Kosher cuisine for all

Kosher cuisine for all

It is a unique project: Three women – a Christian, a Jew and a Muslim – want to build a three-religion daycare center in Berlin. The idea that emerged four years ago could soon become reality.

Daring to ask each other questions – for Iman Andrea Reimann, this is one of the most important reasons for supporting the project. The Muslim woman, who converted to Islam more than 25 years ago, is one of the initiators of the planned "three-religion daycare center" in Berlin.

She knows from her own experience what it's like when you first get to know a religion from the outside. As chairwoman of the German Muslim Center Berlin, she coordinates the Muslim sponsor side of the project and currently heads a Muslim daycare center in the capital city.

Shortly before a contract is signed

Four years ago, the idea of bringing Jewish, Christian and Muslim children together under one roof in a daycare center – originally "the dream" of Rabbi Gesa Ederberg, as Reimann reports – was born. Ederberg, who is responsible for the synagogue on Oranienburger Strasse in Berlin-Mitte, has – like Reimann – an eventful history with regard to religion: she was a Protestant and converted to Judaism almost 30 years ago. The educational association "Masorti", founded by her, supports the planned institution from the Jewish side.

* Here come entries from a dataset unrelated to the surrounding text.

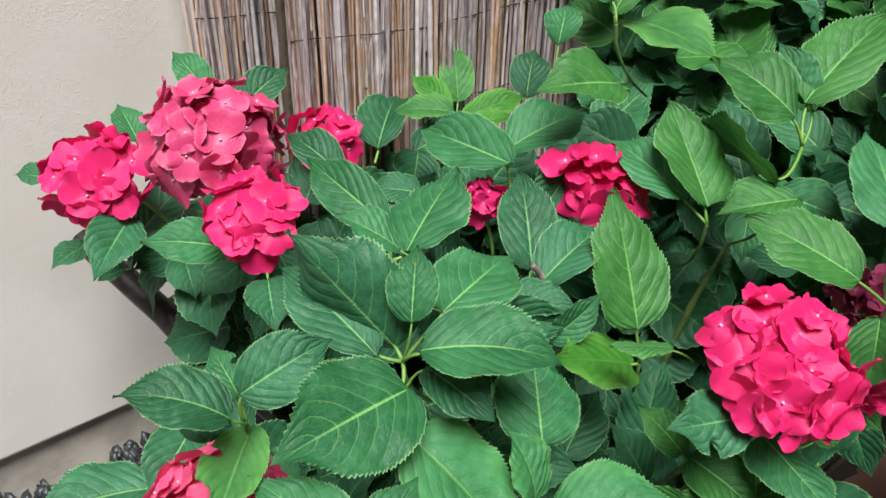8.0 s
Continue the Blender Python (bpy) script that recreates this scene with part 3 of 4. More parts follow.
shoot(red_bush, (-0.426, 1.131, 0.646), (-0.508, 1.168, 0.766), [
    ("bright", (-0.508, 1.211, 0.797), (-0.538, 1.272, 0.892), (0.35, -0.72, 0.60), 0.068, 0.12, 0, 0.15),
    ("yellow", (-0.494, 1.180, 0.775), (-0.388, 1.266, 0.806), (0.09, -0.60, 0.80), 0.064, 0.2, 0, 0.2),
    ("yellow", (-0.466, 1.143, 0.781), (-0.391, 1.167, 0.794), (0.06, -0.31, 0.95), 0.060),
])
shoot(red_bush, None, (-0.469, 1.104, 0.787), [
    ("yellow", (-0.502, 1.117, 0.814), (-0.592, 1.195, 0.855), (0.11, -0.62, 0.80), 0.05, 0.15, 0, 0.25),
])
shoot(red_bush, None, (-0.446, 1.013, 0.843), [
    ("bright", (-0.467, 1.008, 0.855), (-0.560, 0.983, 0.856), (0.09, -0.30, 0.95), 0.064),
])
shoot(red_bush, None, (-0.594, 0.977, 0.762), [
    ("dark", (-0.596, 0.999, 0.779), (-0.614, 1.171, 0.817), (-0.13, -0.23, 0.97), 0.095),
])
shoot(red_bush, None, (-0.353, 1.008, 0.861), [
    ("dark", (-0.354, 1.026, 0.886), (-0.360, 1.110, 0.942), (0.07, -0.55, 0.83), 0.065),
])
shoot(red_bush, (-0.087, 0.895, 0.695), (-0.071, 0.806, 0.815), [
    ("olive", (-0.074, 0.805, 0.841), (-0.138, 0.918, 0.942), (0.48, -0.40, 0.78), 0.112, 0.01, 0, 0.36),
    ("mid", (-0.102, 0.810, 0.845), (-0.218, 0.901, 0.881), (-0.03, -0.40, 0.92), 0.076),
])
shoot(red_bush, (0.091, 0.787, 0.663), (0.141, 0.712, 0.783), [
    ("olive", (0.093, 0.687, 0.829), (-0.041, 0.718, 0.874), (0.20, -0.42, 0.89), 0.093, 0.20, 0, 0.20),
    ("mid", (0.128, 0.722, 0.877), (0.096, 0.848, 0.951), (0.25, -0.44, 0.86), 0.103, 0.15, 0, 0.18),
    ("mid", (0.148, 0.695, 0.876), (0.217, 0.745, 0.939), (-0.33, -0.52, 0.78), 0.075, 0.19, 0, 0.19),
    ("mid", (0.140, 0.600, 0.871), (0.196, 0.536, 0.844), (0.13, -0.29, 0.95), 0.090, 0.31, 0, 0.56),
    ("mid", (0.185, 0.829, 0.795), (0.317, 0.795, 0.829), (-0.30, -0.23, 0.92), 0.085, 0.17, 0, 0.14),
])
shoot(red_bush, None, (0.133, 0.741, 0.748), [
    ("olive", (0.129, 0.693, 0.777), (0.104, 0.583, 0.749), (-0.37, -0.15, 0.92), 0.063, -0.03, 0, 0.11),
])
shoot(red_bush, (-0.026, 0.668, 0.552), (-0.008, 0.580, 0.672), [
    ("dark", (-0.020, 0.538, 0.726), (-0.103, 0.473, 0.738), (0.45, -0.42, 0.79), 0.073, 0.08, 1, 0.14),
    ("mid", (0.012, 0.583, 0.665), (0.082, 0.493, 0.642), (0.20, -0.10, 0.98), 0.085, 0.11, 0, -0.01),
    ("olive", (-0.023, 0.603, 0.644), (-0.087, 0.614, 0.670), (0.08, -0.82, 0.56), 0.046),
])
shoot(red_bush, (-0.063, 0.676, 0.470), (-0.052, 0.586, 0.590), [
    ("olive", (-0.062, 0.573, 0.620), (0.022, 0.537, 0.586), (0.11, -0.54, 0.83), 0.073, 0.40, 0, 0.31),
    ("olive", (-0.029, 0.555, 0.585), (-0.088, 0.508, 0.567), (0.31, -0.66, 0.69), 0.047, 0.42, 2),
    ("olive", (-0.069, 0.581, 0.617), (-0.131, 0.598, 0.666), (0.37, -0.63, 0.68), 0.049, 0.27, 0, 0.33),
])
shoot(red_bush, (-0.007, 0.630, 0.450), (0.012, 0.542, 0.570), [
    ("mint", (-0.004, 0.512, 0.600), (-0.006, 0.431, 0.552), (-0.55, -0.42, 0.72), 0.064, 0.07, 0, -0.08),
    ("mid", (0.036, 0.567, 0.518), (0.020, 0.516, 0.403), (0.60, -0.76, 0.25), 0.106, 0.28, 0, 0.41),
    ("olive", (0.018, 0.556, 0.593), (0.071, 0.572, 0.619), (-0.06, -0.78, 0.63), 0.040),
])
shoot(red_bush, None, (0.001, 0.648, 0.496), [
    ("bright", (0.022, 0.597, 0.545), (0.072, 0.575, 0.499), (0.03, -0.88, 0.47), 0.045, 0.21, 0, 0.23),
])
shoot(red_bush, (0.038, 0.789, 0.353), (0.078, 0.708, 0.473), [
    ("mid", (0.096, 0.631, 0.507), (0.243, 0.603, 0.381), (-0.12, -0.80, 0.58), 0.125, 0.15, 0, 0.05),
    ("olive", (0.102, 0.733, 0.486), (0.150, 0.677, 0.469), (-0.03, -0.30, 0.95), 0.060),
])
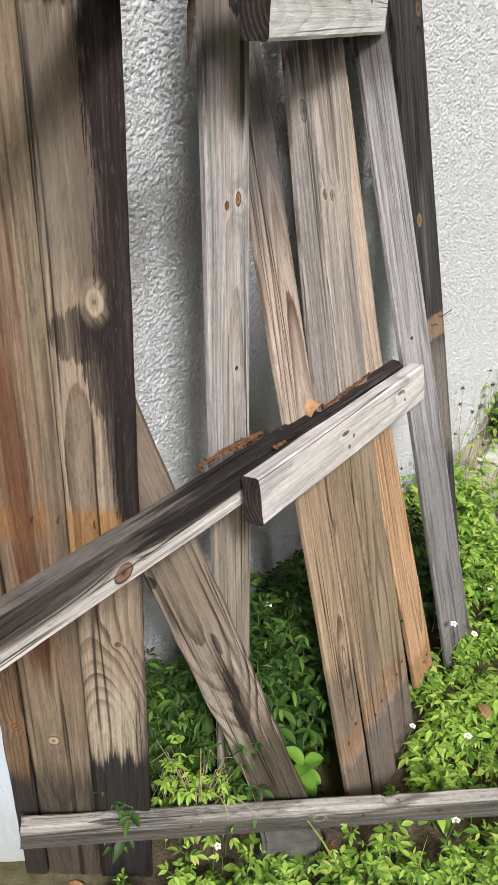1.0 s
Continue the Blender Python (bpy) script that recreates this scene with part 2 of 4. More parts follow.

Both women developed the idea further and brought Kathrin Janert, a member of the board of directors of the Protestant Church District Association for Daycare Facilities in Berlin Mitte-Nord, on board as the third member of the group. A place was looked for, found in Berlin-Moabit – and discarded again.

Meanwhile, the plans are more concrete, as Reimann recounts. It is now certain that the daycare center can be built on the grounds of a Protestant parish in Berlin-Friedrichshain, and a contract is about to be signed. When everything is finalized, the name of the parish will also be published, ares Reimann.

In any case, the priest in charge says he finds the whole thing "innovative and challenging". Expected start of construction on the site: January 2021.

Strong approval from religious commissioner

A project that also meets with the approval of the Federal Government Commissioner for Religious Freedom, Markus Grubel (CDU).

"I can hardly imagine anything better for preventing prejudice," says the Catholic, who learned about the planning status firsthand. Together, the children of this daycare center should learn about other religions and their holidays and rites, but still remain "at home in their religion". Grubel says: "Hopefully it will inspire imitation."

The whole thing is expected to cost up to five million euros, and the three sponsors will have to pay ten percent of the costs themselves. They are trying to raise funds through donations and their associations. The rest is to be financed through the daycare expansion program of the state of Berlin, according to the plan. The planned building will have four floors, one for each of the daycare centers of the three religious communities, which, quite fairly, will each offer 35 places – "dialogue at eye level," says Protestant Janert.

In the fourth, there is to be space for "rooms for encounters". The three daycare centers will also share the outdoor area and the kitchen. "So that everyone can eat, the food is kosher," says Reimann. It is also clear that the house, like all Jewish institutions, must be specially secured because of the danger of attacks.

Mutual invitation to the festivals

Whether Yom Kippur, St. Martin's Day or the Feast of the Sacrifice: In the daycare center, the children are to invite each other to their celebrations and explain them to those of other faiths. The fact that "we speak many languages – and also speak to God in different languages and traditions" cannot be taught to children early enough, says Rabbi Ederberg, herself a mother of three. "Growing up together is possible and necessary in our colorful city."

The daycare center should also be colorful, emphasizes Muslim Reimann, open to all types of families, including same-sex parents and non-religious families. "But we ame that it is more of an offer for families who are at home in their religion, but want to experience religious diversity," says Protestant Janert.

In other words, not necessarily for people who are mainly interested in a place at a daycare center close to home, but for those who are also prepared to accept a longer journey. The women do not believe that they will have problems filling the nursery: applications for places are already coming in.